Thank you for your help.

2

There are 2 answers

5
Robert Crovella On BEST ANSWER

My response assumes you are running CUDA 9.x or higher, a Pascal or Volta GPU, on Linux.

You will be able to oversubscribe GPU memory up to approximately the size of host memory (i.e. whatever the host operating system allows you to allocate), less some reasonable amount that would be typical in any memory allocation process (you should not be expecting to allocate every last byte of host memory, and likewise should not attempt to do the same with managed memory allocations).

There is no link between unified memory and files or anything stored on disk.

Just as you probably cannot load that entire 1TB file into your 32GB of RAM, you cannot access it all at once using managed memory. Whatever amount the host operating system will allow you to allocate/load, is the size you will have available to the GPU.

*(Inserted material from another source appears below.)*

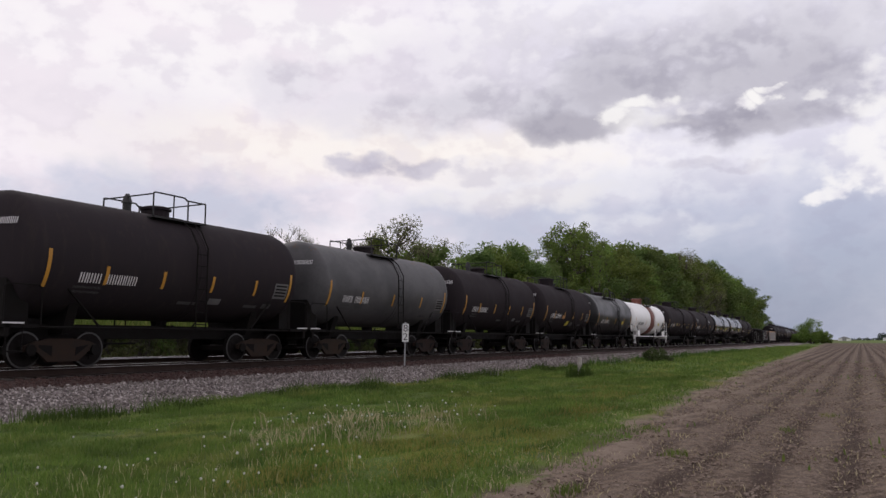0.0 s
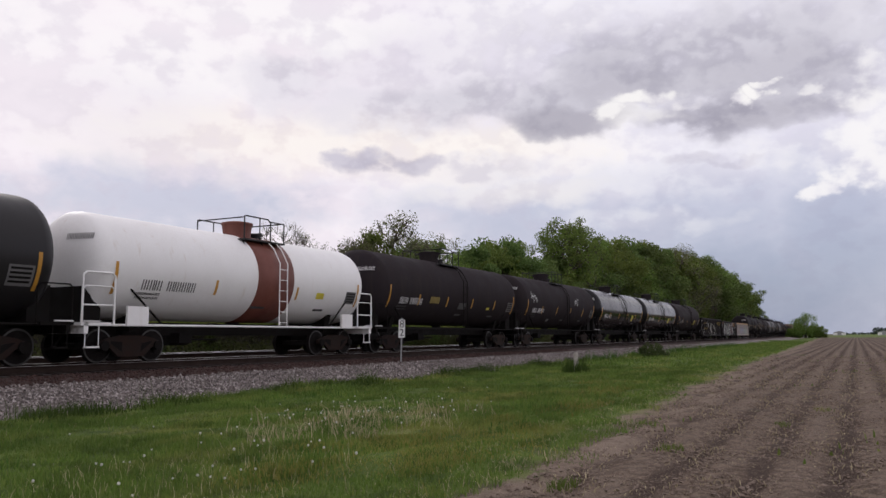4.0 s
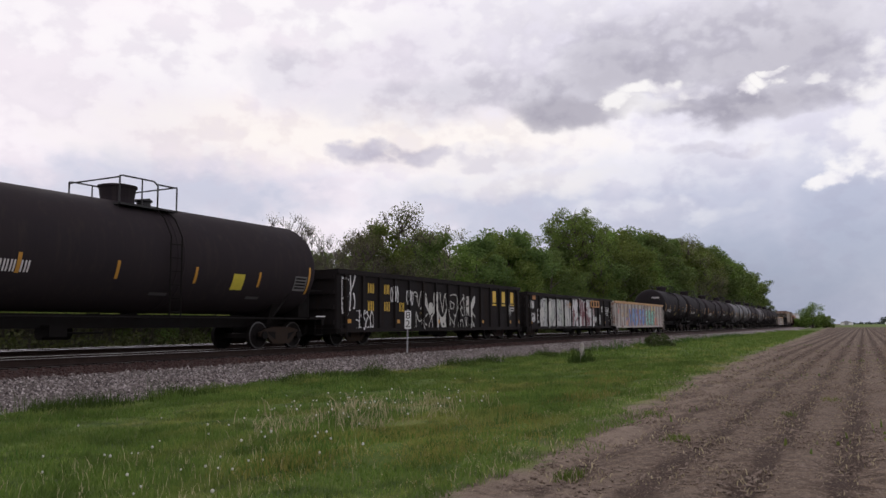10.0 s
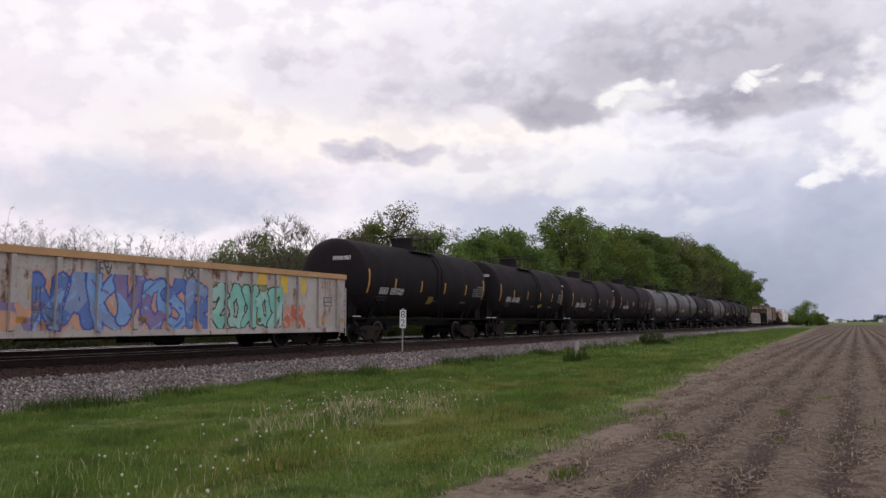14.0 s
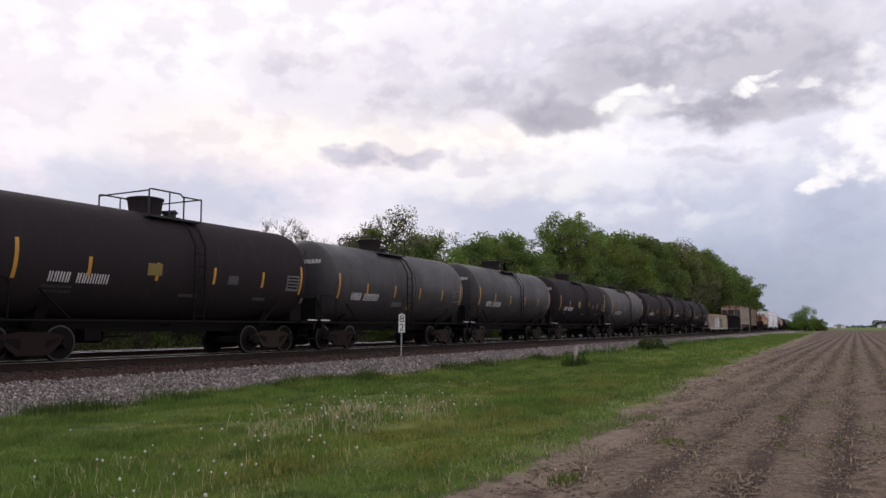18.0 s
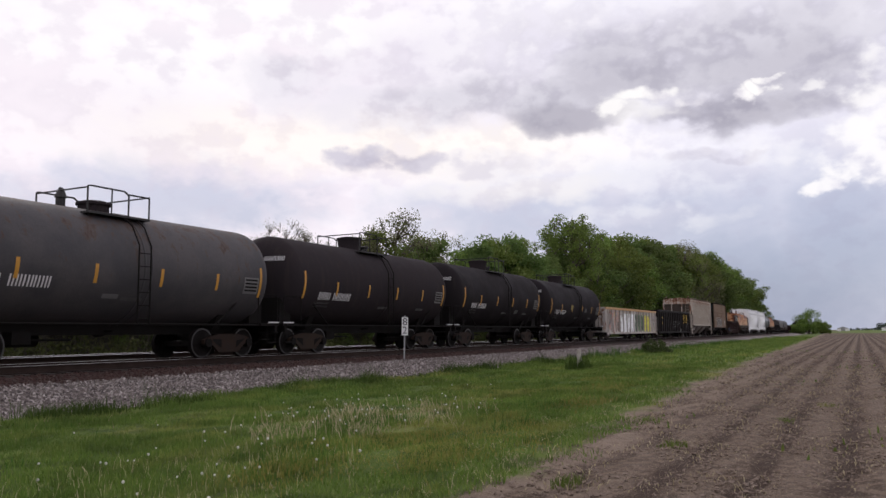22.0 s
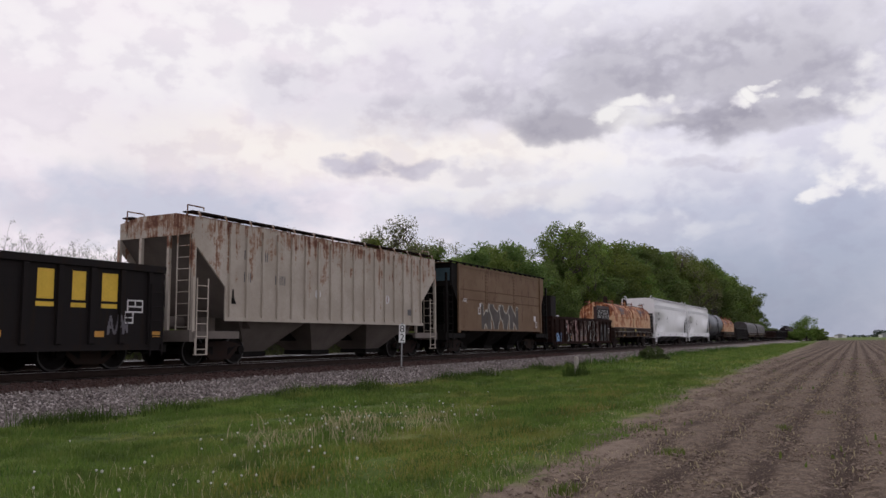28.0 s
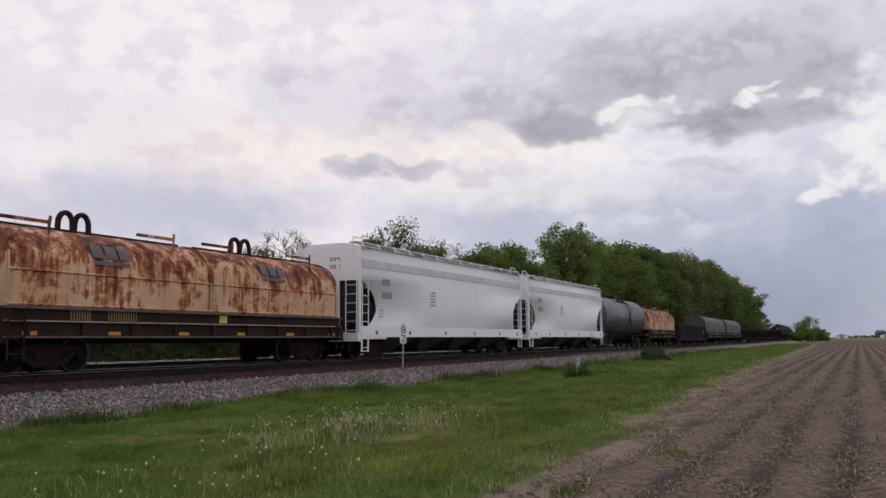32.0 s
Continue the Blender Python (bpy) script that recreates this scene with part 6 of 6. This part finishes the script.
def dandelions():
    nrng = np.random.default_rng(8)
    s, st = Shape(), Shape()
    for i in range(96):
        if i < 56:      # the dry patch by the field edge
            x, y = nrng.normal(10.4, 1.5), nrng.normal(6.9, 0.9)
        else:
            x, y = (nrng.normal(5.8, 0.9), nrng.normal(5.6, 0.7)) if i < 78 else (nrng.uniform(5, 20), nrng.uniform(4.2, 9.5))
        h = nrng.uniform(0.08, 0.24)
        r = nrng.uniform(0.009, 0.016)
        s.turned(((h - r, r * 0.3), (h - r * 0.6, r * 0.85), (h, r), (h + r * 0.6, r * 0.85), (h + r, r * 0.3)), "z", 7, (x, y, 0.04))
        st.bar((x, y, 0), (x, y, h), 0.004, 4)
    tagged(new("dandelion_clocks", s.mesh("dandelion_clocks", PUFF, True)), "white dandelion seed heads in the verge", "flowers", "", "stuff")
    tagged(new("dandelion_stems", st.mesh("dandelion_stems", BLADE)), "thin dandelion stems in the verge", "flowers", "", "stuff")


dandelions()


def stones(name, label, x0, x1, y0, y1, count, size, mat, seed, height, squash=0.75):
    """Many angular pebbles joined into one mesh."""
    nrng = np.random.default_rng(seed)
    x, y = nrng.uniform(x0, x1, count), nrng.uniform(y0, y1, count)
    o = np.array([off(q) for q in x])
    z = height(x, y)
    base = np.array(((1, 0, 0), (-1, 0, 0), (0, 1, 0), (0, -1, 0), (0, 0, 1), (0, 0, -1)), float)
    sz = size * nrng.uniform(0.5, 1.35, count) ** 1.3
    if name == "soil_clods":     # none in the grass
        sz *= y < 2.6 + np.minimum(0.05 * x, 0.8 + 0.025 * x)
    v = base[None] * nrng.uniform(0.6, 1.25, (count, 6, 1)) + nrng.normal(0, 0.22, (count, 6, 3))
    t = nrng.uniform(0, 2 * np.pi, count)
    ct, sn = np.cos(t)[:, None], np.sin(t)[:, None]
    vx, vy, vz = v[..., 0] * ct - v[..., 1] * sn, v[..., 0] * sn + v[..., 1] * ct, v[..., 2] * squash
    P = np.stack((vx * sz[:, None] + x[:, None], vy * sz[:, None] + (y + o)[:, None], vz * sz[:, None] + z[:, None]), -1).reshape(-1, 3)
    tri = np.array(((0, 2, 4), (2, 1, 4), (1, 3, 4), (3, 0, 4), (2, 0, 5), (1, 2, 5), (3, 1, 5), (0, 3, 5)))
    f = (np.arange(count)[:, None, None] * 6 + tri[None]).reshape(-1, 3)
    me = bpy.data.meshes.new(name)
    me.from_pydata(P.tolist(), [], f.tolist())
    me.materials.append(mat)
    tagged(new(name, me), label, "stones", "", "stuff")


BANK_Y, BANK_Z = (12.3, 13.6, 15.0, 15.95, 16.4, 17.0, 25.0), (-0.08, 0.06, 0.21, 0.345, 0.40, 0.475, 0.50)
bank = lambda x, y: np.interp(y, BANK_Y, BANK_Z)
stones("ballast_stones", "loose crushed grey stones of the bank", 6, 40, 12.3, 16.0, 26000, 0.052, BALLAST, 12, bank)
stones("ballast_stones", "loose crushed grey stones of the bank", 40, 90, 12.3, 16.0, 14000, 0.075, BALLAST, 13, bank)
stones("bed_stones", "dark stained stones along the ties", 6, 50, 15.9, 17.2, 9000, 0.045, OILED, 14, bank)
CLOD = material("dry soil clods", (0.185, 0.138, 0.108), 0.95, spots=(0.115, 0.083, 0.063), scale=3)
stones("soil_clods", "dry clods of ploughed soil", 4, 22, -4, 4.6, 22000, 0.021, CLOD, 15, lambda x, y: -0.014 * np.sin((y + 0.05 * np.sin(x * 0.31 + 0.8 * y)) * 8.267) + 0.004, 0.6)
stones("soil_clods", "dry clods of ploughed soil", 22, 55, -9, 5.2, 9000, 0.036, CLOD, 16, lambda x, y: 0.01 + 0.0 * x, 0.6)


# ---------------------------------------------------------------- what moves
def motions():
    for car, mid in CARS:
        rows = []
        for i in range(17):
            t = 2.0 * i
            s = mid - travel(t)
            turn = math.degrees(math.atan(BEND * s)) if s > 0 else 0.0
            rows.append((t, pose(s, TRACK + off(s), RAIL, 0, 0, turn)))
        walk(car, rows)
    # wheels turn while they pass the standpoint
    for ob, place in WHEELSETS:
        here = ob.location.copy()
        steps = [k for k in range(0, 32 * FPS + 1) if -2.0 < place - travel(k / FPS) < 48.0]
        if len(steps) < 2:
            continue
        ks = sorted({0, 32 * FPS, *steps})
        rows = []
        for k in ks:
            q = min(max(k, steps[0]), steps[-1]) / FPS
            roll = -math.degrees((travel(q) - travel(steps[0] / FPS)) / 0.457)
            rows.append((k / FPS, pose(*here, 0, roll, 0)))
        walk(ob, rows)


motions()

Therefore, in order to process that 1TB file, you would probably need to come up with an algorithm that breaks it into pieces that fit in system RAM. This concept is completely independent of managed memory. Thereafter, if you want to access the piece of your file that is in system RAM using CUDA, you can use managed memory, including oversubscription, if you wish, to do so.

The exact process of breaking your file into pieces will depend on exactly what sort of processing you are doing, and has no particular dependency on CUDA.

1
Florent DUGUET On

It is possible to oversubscribe CPU memory on some systems. Using Power 9 + V100 on NVLink, you can use the operating system's Address Translation Service (ATS), as expressed here.

Doing so, it is possible to use 1TB of data from the GPU, even with a much smaller amount of RAM on the host system. The operations to be done are the following:

  1. Create a file - for backing the 1TB data - all you need is a file descriptor that can be mmapped.
  2. Use mmap to map the entire file on virtual address space (limit is 49 bits on the system of experiment, which is 512 TB).
  3. Pass that pointer to your kernel call.

What happens is that the operating system paging mechanism will page-in page-out chunks of your file on demand, and the GPU will rely on the ATS for this operation.

There is no mention, and no successful test, of such exercise on x86_64 and/or previous generation of GPU, and/or PCI-Express connected systems.